EXERCISE DESCRIPTION: Restate the full listing word for word and leave the pictures out.

DATA EXTRACT:
>> start

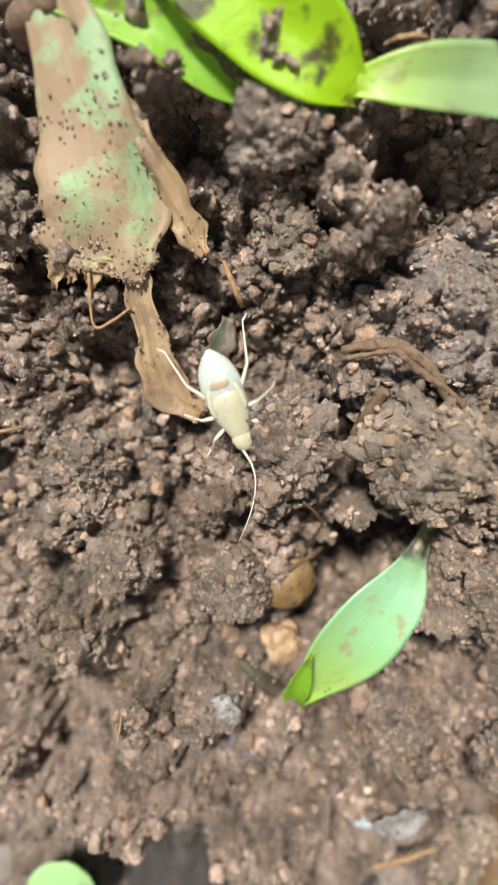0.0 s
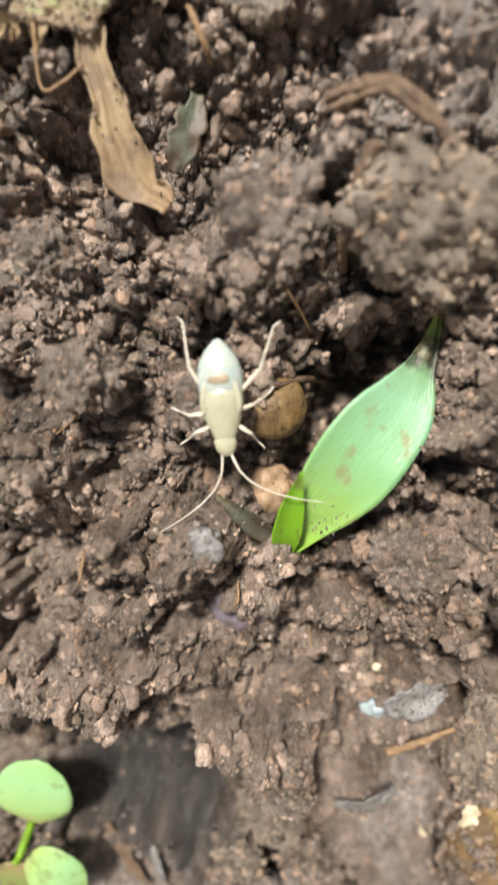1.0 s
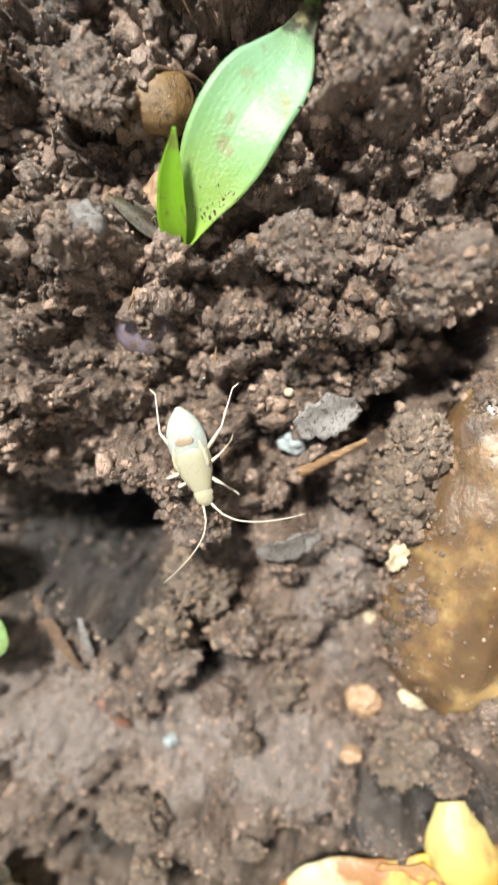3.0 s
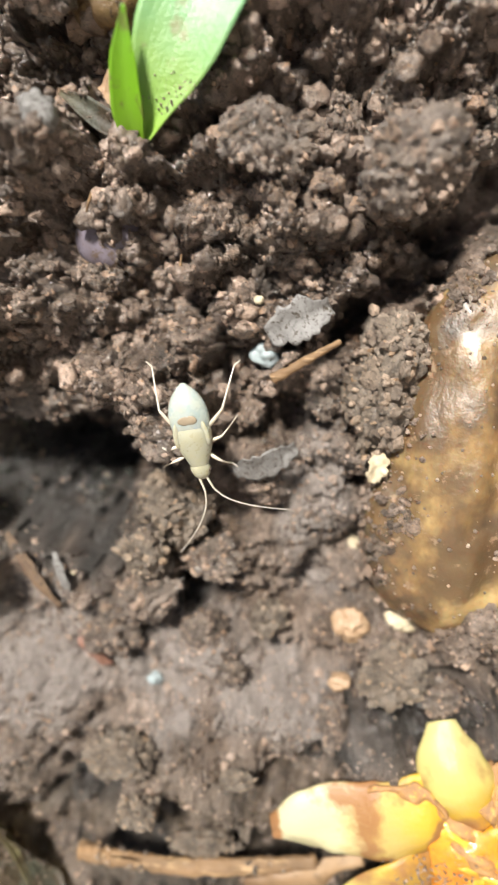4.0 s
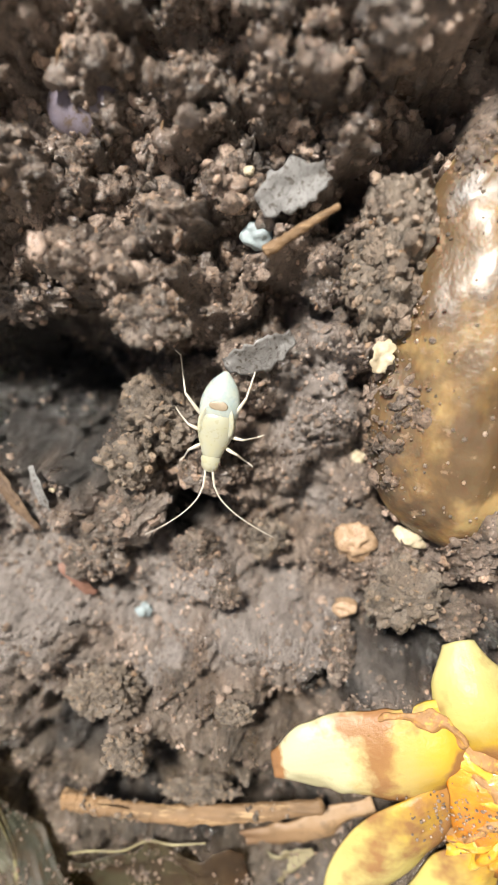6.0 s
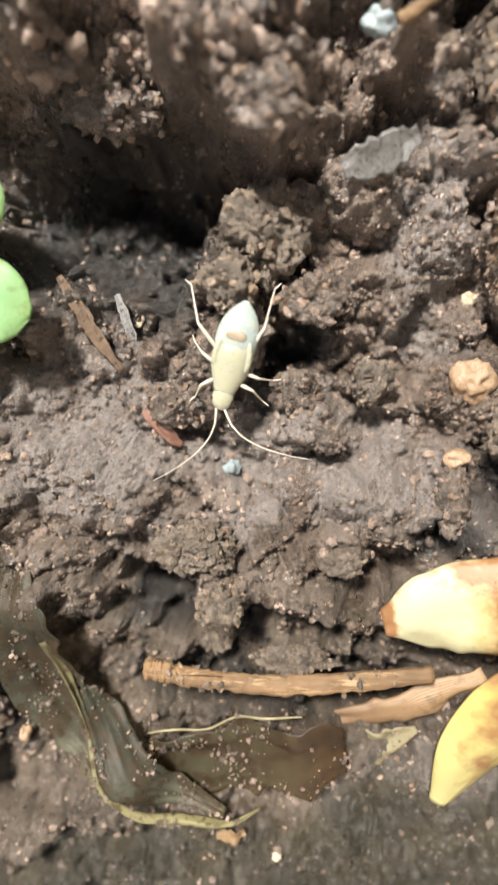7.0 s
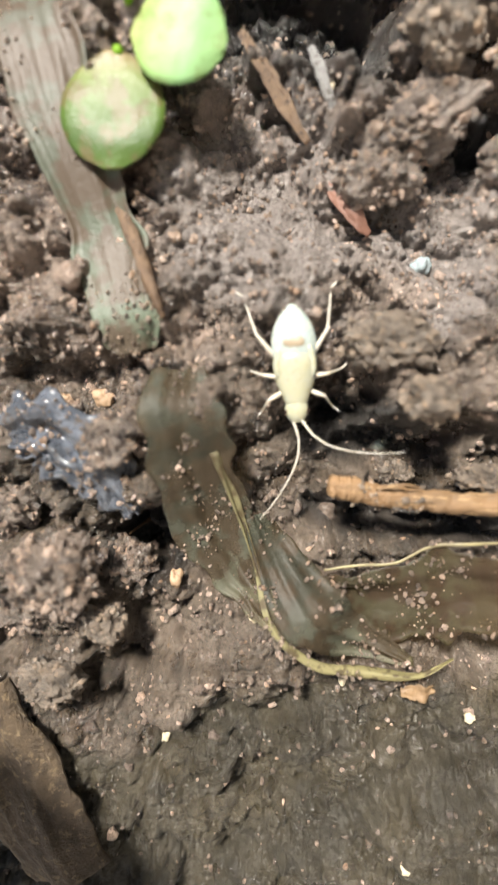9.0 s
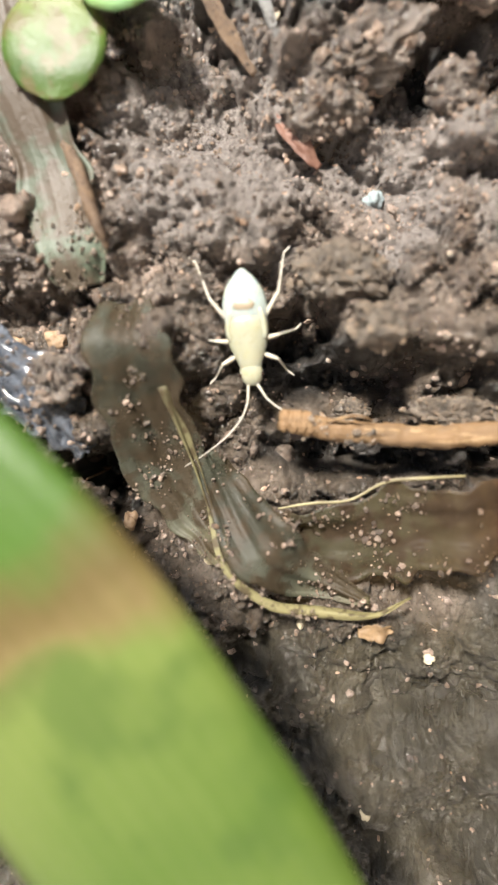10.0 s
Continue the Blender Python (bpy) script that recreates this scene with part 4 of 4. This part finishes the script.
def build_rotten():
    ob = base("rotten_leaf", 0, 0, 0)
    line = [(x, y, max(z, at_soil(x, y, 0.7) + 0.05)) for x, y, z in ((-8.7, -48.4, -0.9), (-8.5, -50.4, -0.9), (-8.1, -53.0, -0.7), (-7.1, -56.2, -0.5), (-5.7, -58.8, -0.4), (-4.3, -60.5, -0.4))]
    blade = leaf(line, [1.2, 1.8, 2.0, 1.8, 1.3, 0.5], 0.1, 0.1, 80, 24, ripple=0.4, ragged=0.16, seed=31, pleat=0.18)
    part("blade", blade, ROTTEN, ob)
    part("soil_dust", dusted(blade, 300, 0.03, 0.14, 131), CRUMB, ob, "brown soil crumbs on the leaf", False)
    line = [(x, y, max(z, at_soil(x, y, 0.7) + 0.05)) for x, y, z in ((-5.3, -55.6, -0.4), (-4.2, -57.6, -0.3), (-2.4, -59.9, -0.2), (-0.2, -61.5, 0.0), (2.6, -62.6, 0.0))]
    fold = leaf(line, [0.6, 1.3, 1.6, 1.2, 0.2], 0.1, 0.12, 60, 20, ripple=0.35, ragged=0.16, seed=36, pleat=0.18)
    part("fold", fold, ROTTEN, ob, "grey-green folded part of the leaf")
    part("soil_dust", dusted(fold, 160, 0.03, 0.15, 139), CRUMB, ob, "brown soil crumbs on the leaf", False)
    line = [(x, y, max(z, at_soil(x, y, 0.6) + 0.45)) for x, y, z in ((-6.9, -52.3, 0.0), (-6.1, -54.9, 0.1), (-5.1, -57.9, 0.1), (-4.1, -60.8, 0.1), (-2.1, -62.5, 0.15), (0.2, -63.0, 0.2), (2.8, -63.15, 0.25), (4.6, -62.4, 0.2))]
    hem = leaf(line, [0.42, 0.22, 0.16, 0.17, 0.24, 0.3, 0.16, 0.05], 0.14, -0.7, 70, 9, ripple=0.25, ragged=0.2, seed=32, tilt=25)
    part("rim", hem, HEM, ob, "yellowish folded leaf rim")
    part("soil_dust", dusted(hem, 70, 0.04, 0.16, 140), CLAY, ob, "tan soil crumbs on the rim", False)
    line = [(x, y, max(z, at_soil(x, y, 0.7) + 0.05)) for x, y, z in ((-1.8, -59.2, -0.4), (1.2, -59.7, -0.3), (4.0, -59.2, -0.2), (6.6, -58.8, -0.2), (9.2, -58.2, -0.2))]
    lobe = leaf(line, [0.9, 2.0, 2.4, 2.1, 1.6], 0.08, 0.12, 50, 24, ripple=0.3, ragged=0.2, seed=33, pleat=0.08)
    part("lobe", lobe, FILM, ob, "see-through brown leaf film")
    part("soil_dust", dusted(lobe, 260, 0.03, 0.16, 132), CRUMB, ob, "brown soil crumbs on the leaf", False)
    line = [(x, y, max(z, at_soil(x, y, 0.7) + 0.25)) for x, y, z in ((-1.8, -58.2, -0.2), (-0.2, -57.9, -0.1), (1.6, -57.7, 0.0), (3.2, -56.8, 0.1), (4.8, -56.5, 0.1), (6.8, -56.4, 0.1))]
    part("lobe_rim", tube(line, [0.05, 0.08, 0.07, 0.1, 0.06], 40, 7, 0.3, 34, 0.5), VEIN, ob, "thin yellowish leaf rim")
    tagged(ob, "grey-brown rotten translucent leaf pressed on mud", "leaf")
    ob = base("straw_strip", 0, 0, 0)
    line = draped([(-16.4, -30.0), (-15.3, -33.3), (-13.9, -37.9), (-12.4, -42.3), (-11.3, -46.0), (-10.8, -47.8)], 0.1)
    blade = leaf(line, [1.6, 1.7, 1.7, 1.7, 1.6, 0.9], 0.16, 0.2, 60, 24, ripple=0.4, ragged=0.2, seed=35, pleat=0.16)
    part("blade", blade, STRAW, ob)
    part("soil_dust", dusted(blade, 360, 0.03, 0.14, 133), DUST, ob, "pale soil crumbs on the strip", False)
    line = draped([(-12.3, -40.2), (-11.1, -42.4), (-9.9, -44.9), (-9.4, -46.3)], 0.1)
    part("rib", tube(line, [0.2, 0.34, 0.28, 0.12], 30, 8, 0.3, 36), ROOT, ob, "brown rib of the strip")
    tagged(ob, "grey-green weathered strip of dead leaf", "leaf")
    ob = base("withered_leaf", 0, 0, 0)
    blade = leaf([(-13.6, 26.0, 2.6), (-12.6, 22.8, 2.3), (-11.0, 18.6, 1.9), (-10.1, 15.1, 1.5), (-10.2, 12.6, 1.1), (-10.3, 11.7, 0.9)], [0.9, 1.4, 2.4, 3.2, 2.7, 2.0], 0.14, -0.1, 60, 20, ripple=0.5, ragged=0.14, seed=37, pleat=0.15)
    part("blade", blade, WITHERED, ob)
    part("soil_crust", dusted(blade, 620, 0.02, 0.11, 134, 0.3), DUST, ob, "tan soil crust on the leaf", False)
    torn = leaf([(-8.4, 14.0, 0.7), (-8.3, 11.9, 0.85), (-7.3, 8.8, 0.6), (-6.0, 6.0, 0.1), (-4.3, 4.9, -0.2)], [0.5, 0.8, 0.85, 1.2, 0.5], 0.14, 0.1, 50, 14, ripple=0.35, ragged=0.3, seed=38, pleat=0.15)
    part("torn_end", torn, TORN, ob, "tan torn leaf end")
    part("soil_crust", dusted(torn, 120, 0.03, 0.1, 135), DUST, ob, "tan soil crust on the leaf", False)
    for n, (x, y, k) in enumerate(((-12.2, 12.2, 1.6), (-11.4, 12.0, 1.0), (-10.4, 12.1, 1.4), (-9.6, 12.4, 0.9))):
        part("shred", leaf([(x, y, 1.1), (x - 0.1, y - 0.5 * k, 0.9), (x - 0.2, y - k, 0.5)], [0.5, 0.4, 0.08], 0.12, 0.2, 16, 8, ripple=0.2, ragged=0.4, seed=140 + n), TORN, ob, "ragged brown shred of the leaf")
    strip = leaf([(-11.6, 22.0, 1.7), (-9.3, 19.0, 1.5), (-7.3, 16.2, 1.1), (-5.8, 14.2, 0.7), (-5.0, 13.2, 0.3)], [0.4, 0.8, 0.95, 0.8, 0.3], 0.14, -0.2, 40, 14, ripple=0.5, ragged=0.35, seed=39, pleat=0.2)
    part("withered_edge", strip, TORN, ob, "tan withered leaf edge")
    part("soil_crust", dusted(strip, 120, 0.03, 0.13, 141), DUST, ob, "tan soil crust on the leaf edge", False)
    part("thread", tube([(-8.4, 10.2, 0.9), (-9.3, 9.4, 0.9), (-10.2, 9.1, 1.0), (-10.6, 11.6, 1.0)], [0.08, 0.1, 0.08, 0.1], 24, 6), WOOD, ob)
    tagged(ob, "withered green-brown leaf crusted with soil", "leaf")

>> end

EXERCISE ANSWER:
0.0 s
1.0 s
3.0 s
4.0 s
6.0 s
7.0 s
9.0 s
10.0 s
Continue the Blender Python (bpy) script that recreates this scene with part 4 of 4. This part finishes the script.
def build_rotten():
    ob = base("rotten_leaf", 0, 0, 0)
    line = [(x, y, max(z, at_soil(x, y, 0.7) + 0.05)) for x, y, z in ((-8.7, -48.4, -0.9), (-8.5, -50.4, -0.9), (-8.1, -53.0, -0.7), (-7.1, -56.2, -0.5), (-5.7, -58.8, -0.4), (-4.3, -60.5, -0.4))]
    blade = leaf(line, [1.2, 1.8, 2.0, 1.8, 1.3, 0.5], 0.1, 0.1, 80, 24, ripple=0.4, ragged=0.16, seed=31, pleat=0.18)
    part("blade", blade, ROTTEN, ob)
    part("soil_dust", dusted(blade, 300, 0.03, 0.14, 131), CRUMB, ob, "brown soil crumbs on the leaf", False)
    line = [(x, y, max(z, at_soil(x, y, 0.7) + 0.05)) for x, y, z in ((-5.3, -55.6, -0.4), (-4.2, -57.6, -0.3), (-2.4, -59.9, -0.2), (-0.2, -61.5, 0.0), (2.6, -62.6, 0.0))]
    fold = leaf(line, [0.6, 1.3, 1.6, 1.2, 0.2], 0.1, 0.12, 60, 20, ripple=0.35, ragged=0.16, seed=36, pleat=0.18)
    part("fold", fold, ROTTEN, ob, "grey-green folded part of the leaf")
    part("soil_dust", dusted(fold, 160, 0.03, 0.15, 139), CRUMB, ob, "brown soil crumbs on the leaf", False)
    line = [(x, y, max(z, at_soil(x, y, 0.6) + 0.45)) for x, y, z in ((-6.9, -52.3, 0.0), (-6.1, -54.9, 0.1), (-5.1, -57.9, 0.1), (-4.1, -60.8, 0.1), (-2.1, -62.5, 0.15), (0.2, -63.0, 0.2), (2.8, -63.15, 0.25), (4.6, -62.4, 0.2))]
    hem = leaf(line, [0.42, 0.22, 0.16, 0.17, 0.24, 0.3, 0.16, 0.05], 0.14, -0.7, 70, 9, ripple=0.25, ragged=0.2, seed=32, tilt=25)
    part("rim", hem, HEM, ob, "yellowish folded leaf rim")
    part("soil_dust", dusted(hem, 70, 0.04, 0.16, 140), CLAY, ob, "tan soil crumbs on the rim", False)
    line = [(x, y, max(z, at_soil(x, y, 0.7) + 0.05)) for x, y, z in ((-1.8, -59.2, -0.4), (1.2, -59.7, -0.3), (4.0, -59.2, -0.2), (6.6, -58.8, -0.2), (9.2, -58.2, -0.2))]
    lobe = leaf(line, [0.9, 2.0, 2.4, 2.1, 1.6], 0.08, 0.12, 50, 24, ripple=0.3, ragged=0.2, seed=33, pleat=0.08)
    part("lobe", lobe, FILM, ob, "see-through brown leaf film")
    part("soil_dust", dusted(lobe, 260, 0.03, 0.16, 132), CRUMB, ob, "brown soil crumbs on the leaf", False)
    line = [(x, y, max(z, at_soil(x, y, 0.7) + 0.25)) for x, y, z in ((-1.8, -58.2, -0.2), (-0.2, -57.9, -0.1), (1.6, -57.7, 0.0), (3.2, -56.8, 0.1), (4.8, -56.5, 0.1), (6.8, -56.4, 0.1))]
    part("lobe_rim", tube(line, [0.05, 0.08, 0.07, 0.1, 0.06], 40, 7, 0.3, 34, 0.5), VEIN, ob, "thin yellowish leaf rim")
    tagged(ob, "grey-brown rotten translucent leaf pressed on mud", "leaf")
    ob = base("straw_strip", 0, 0, 0)
    line = draped([(-16.4, -30.0), (-15.3, -33.3), (-13.9, -37.9), (-12.4, -42.3), (-11.3, -46.0), (-10.8, -47.8)], 0.1)
    blade = leaf(line, [1.6, 1.7, 1.7, 1.7, 1.6, 0.9], 0.16, 0.2, 60, 24, ripple=0.4, ragged=0.2, seed=35, pleat=0.16)
    part("blade", blade, STRAW, ob)
    part("soil_dust", dusted(blade, 360, 0.03, 0.14, 133), DUST, ob, "pale soil crumbs on the strip", False)
    line = draped([(-12.3, -40.2), (-11.1, -42.4), (-9.9, -44.9), (-9.4, -46.3)], 0.1)
    part("rib", tube(line, [0.2, 0.34, 0.28, 0.12], 30, 8, 0.3, 36), ROOT, ob, "brown rib of the strip")
    tagged(ob, "grey-green weathered strip of dead leaf", "leaf")
    ob = base("withered_leaf", 0, 0, 0)
    blade = leaf([(-13.6, 26.0, 2.6), (-12.6, 22.8, 2.3), (-11.0, 18.6, 1.9), (-10.1, 15.1, 1.5), (-10.2, 12.6, 1.1), (-10.3, 11.7, 0.9)], [0.9, 1.4, 2.4, 3.2, 2.7, 2.0], 0.14, -0.1, 60, 20, ripple=0.5, ragged=0.14, seed=37, pleat=0.15)
    part("blade", blade, WITHERED, ob)
    part("soil_crust", dusted(blade, 620, 0.02, 0.11, 134, 0.3), DUST, ob, "tan soil crust on the leaf", False)
    torn = leaf([(-8.4, 14.0, 0.7), (-8.3, 11.9, 0.85), (-7.3, 8.8, 0.6), (-6.0, 6.0, 0.1), (-4.3, 4.9, -0.2)], [0.5, 0.8, 0.85, 1.2, 0.5], 0.14, 0.1, 50, 14, ripple=0.35, ragged=0.3, seed=38, pleat=0.15)
    part("torn_end", torn, TORN, ob, "tan torn leaf end")
    part("soil_crust", dusted(torn, 120, 0.03, 0.1, 135), DUST, ob, "tan soil crust on the leaf", False)
    for n, (x, y, k) in enumerate(((-12.2, 12.2, 1.6), (-11.4, 12.0, 1.0), (-10.4, 12.1, 1.4), (-9.6, 12.4, 0.9))):
        part("shred", leaf([(x, y, 1.1), (x - 0.1, y - 0.5 * k, 0.9), (x - 0.2, y - k, 0.5)], [0.5, 0.4, 0.08], 0.12, 0.2, 16, 8, ripple=0.2, ragged=0.4, seed=140 + n), TORN, ob, "ragged brown shred of the leaf")
    strip = leaf([(-11.6, 22.0, 1.7), (-9.3, 19.0, 1.5), (-7.3, 16.2, 1.1), (-5.8, 14.2, 0.7), (-5.0, 13.2, 0.3)], [0.4, 0.8, 0.95, 0.8, 0.3], 0.14, -0.2, 40, 14, ripple=0.5, ragged=0.35, seed=39, pleat=0.2)
    part("withered_edge", strip, TORN, ob, "tan withered leaf edge")
    part("soil_crust", dusted(strip, 120, 0.03, 0.13, 141), DUST, ob, "tan soil crust on the leaf edge", False)
    part("thread", tube([(-8.4, 10.2, 0.9), (-9.3, 9.4, 0.9), (-10.2, 9.1, 1.0), (-10.6, 11.6, 1.0)], [0.08, 0.1, 0.08, 0.1], 24, 6), WOOD, ob)
    tagged(ob, "withered green-brown leaf crusted with soil", "leaf")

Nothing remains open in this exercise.